Some officials feel that such control is badly needed now because of Casey's well-known enthusiasm for covert action. Criticized by his detractors as an inveterate wanderer, Casey is constantly on the move, plotting covert strategy with his station chiefs around the world, inspecting life at the front, interviewing defectors before he briefs Reagan on Soviet intentions. After five years on the job, the director is considered to be in control of his agency now more than ever.
In a few weeks, Robert M. Gates, a Casey favorite, will ascend to the No. 2 post at the CIA in place of McMahon, who was regarded as the "nervous Nellie" of the agency's covert operations.
Gates' first assignment at the CIA in the Reagan era was to whip the analytical arm of the agency into a higher production rate of intelligence estimates on everything from Soviet military trends to Islamic fundamentalism. Most officials believe that Gates will now promote Casey's activist policy for clandestine paramilitary actions with the same zeal.

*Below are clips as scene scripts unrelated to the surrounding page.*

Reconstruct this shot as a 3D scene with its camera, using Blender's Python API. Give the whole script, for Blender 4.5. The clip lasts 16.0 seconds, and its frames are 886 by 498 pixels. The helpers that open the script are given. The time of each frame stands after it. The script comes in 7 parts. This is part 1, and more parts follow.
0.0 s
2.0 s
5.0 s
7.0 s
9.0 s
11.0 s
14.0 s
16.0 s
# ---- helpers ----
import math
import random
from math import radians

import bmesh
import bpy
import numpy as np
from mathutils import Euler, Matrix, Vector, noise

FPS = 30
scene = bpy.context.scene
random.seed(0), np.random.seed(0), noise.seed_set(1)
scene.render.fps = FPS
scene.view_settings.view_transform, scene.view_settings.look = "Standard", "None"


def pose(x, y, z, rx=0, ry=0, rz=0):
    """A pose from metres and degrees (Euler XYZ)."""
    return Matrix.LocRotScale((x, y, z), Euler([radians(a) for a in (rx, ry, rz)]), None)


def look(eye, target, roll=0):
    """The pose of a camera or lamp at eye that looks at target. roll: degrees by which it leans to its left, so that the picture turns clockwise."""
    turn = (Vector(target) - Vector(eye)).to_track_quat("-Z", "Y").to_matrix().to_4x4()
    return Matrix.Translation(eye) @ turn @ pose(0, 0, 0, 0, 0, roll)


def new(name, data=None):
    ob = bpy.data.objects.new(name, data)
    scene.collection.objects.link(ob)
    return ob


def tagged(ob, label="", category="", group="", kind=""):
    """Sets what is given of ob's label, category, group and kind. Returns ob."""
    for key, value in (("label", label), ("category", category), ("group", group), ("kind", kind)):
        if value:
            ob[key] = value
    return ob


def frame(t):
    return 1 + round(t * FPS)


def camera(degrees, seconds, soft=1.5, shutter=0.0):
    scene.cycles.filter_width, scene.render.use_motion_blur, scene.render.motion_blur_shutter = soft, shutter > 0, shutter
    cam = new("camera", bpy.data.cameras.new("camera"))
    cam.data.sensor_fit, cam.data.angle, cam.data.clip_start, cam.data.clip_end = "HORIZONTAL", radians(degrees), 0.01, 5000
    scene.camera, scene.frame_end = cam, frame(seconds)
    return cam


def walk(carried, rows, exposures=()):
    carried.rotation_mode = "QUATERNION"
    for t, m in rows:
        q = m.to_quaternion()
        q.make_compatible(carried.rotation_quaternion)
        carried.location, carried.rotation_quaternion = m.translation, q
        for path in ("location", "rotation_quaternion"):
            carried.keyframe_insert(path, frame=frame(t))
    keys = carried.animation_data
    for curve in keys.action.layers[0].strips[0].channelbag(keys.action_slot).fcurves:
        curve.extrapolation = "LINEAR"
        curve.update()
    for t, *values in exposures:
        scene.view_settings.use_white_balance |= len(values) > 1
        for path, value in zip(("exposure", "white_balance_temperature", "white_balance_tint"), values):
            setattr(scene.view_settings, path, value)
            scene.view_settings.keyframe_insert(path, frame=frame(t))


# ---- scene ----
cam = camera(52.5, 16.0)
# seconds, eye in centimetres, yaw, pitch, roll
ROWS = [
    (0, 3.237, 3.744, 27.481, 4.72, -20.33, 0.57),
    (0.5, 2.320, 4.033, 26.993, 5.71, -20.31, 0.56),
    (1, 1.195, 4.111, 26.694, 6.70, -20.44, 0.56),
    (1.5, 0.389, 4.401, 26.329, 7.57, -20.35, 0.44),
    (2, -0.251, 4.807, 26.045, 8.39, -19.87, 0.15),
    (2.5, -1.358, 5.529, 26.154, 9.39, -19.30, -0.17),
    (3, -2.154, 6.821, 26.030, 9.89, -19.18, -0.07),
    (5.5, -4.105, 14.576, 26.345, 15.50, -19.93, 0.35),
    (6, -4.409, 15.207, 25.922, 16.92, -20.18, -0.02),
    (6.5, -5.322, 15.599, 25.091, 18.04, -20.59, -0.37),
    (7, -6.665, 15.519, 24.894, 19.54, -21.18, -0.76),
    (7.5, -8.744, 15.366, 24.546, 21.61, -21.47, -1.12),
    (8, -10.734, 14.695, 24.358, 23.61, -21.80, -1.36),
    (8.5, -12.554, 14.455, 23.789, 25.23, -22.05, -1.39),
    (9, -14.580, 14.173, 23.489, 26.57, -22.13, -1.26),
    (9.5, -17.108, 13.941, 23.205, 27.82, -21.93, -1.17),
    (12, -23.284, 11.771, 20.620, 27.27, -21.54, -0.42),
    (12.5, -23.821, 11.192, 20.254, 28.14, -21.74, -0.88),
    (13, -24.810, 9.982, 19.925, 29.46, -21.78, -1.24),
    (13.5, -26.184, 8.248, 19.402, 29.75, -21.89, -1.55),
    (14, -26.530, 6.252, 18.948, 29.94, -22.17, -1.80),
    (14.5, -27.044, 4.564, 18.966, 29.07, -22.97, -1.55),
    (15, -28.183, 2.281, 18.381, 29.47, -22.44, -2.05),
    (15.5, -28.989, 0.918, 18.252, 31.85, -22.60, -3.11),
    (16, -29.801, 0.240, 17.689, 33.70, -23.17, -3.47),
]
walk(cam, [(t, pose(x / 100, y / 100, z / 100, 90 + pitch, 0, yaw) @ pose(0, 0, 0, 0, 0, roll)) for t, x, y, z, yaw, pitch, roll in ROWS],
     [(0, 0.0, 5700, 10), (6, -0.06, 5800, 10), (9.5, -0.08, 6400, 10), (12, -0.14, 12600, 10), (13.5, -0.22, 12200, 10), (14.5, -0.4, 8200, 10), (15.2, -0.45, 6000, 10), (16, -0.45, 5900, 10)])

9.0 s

According to Fortier, the administration's main concern now is proving to the Soviets that the United States has "staying power" in its support of anticommunist resistance groups.
"Staying power is the most essential element," he said, "both in terms of building confidence in the region, but also in terms of demonstrating to the Soviets that cheap solutions are not available, that the problem is going to get worse, that they have to reckon with us."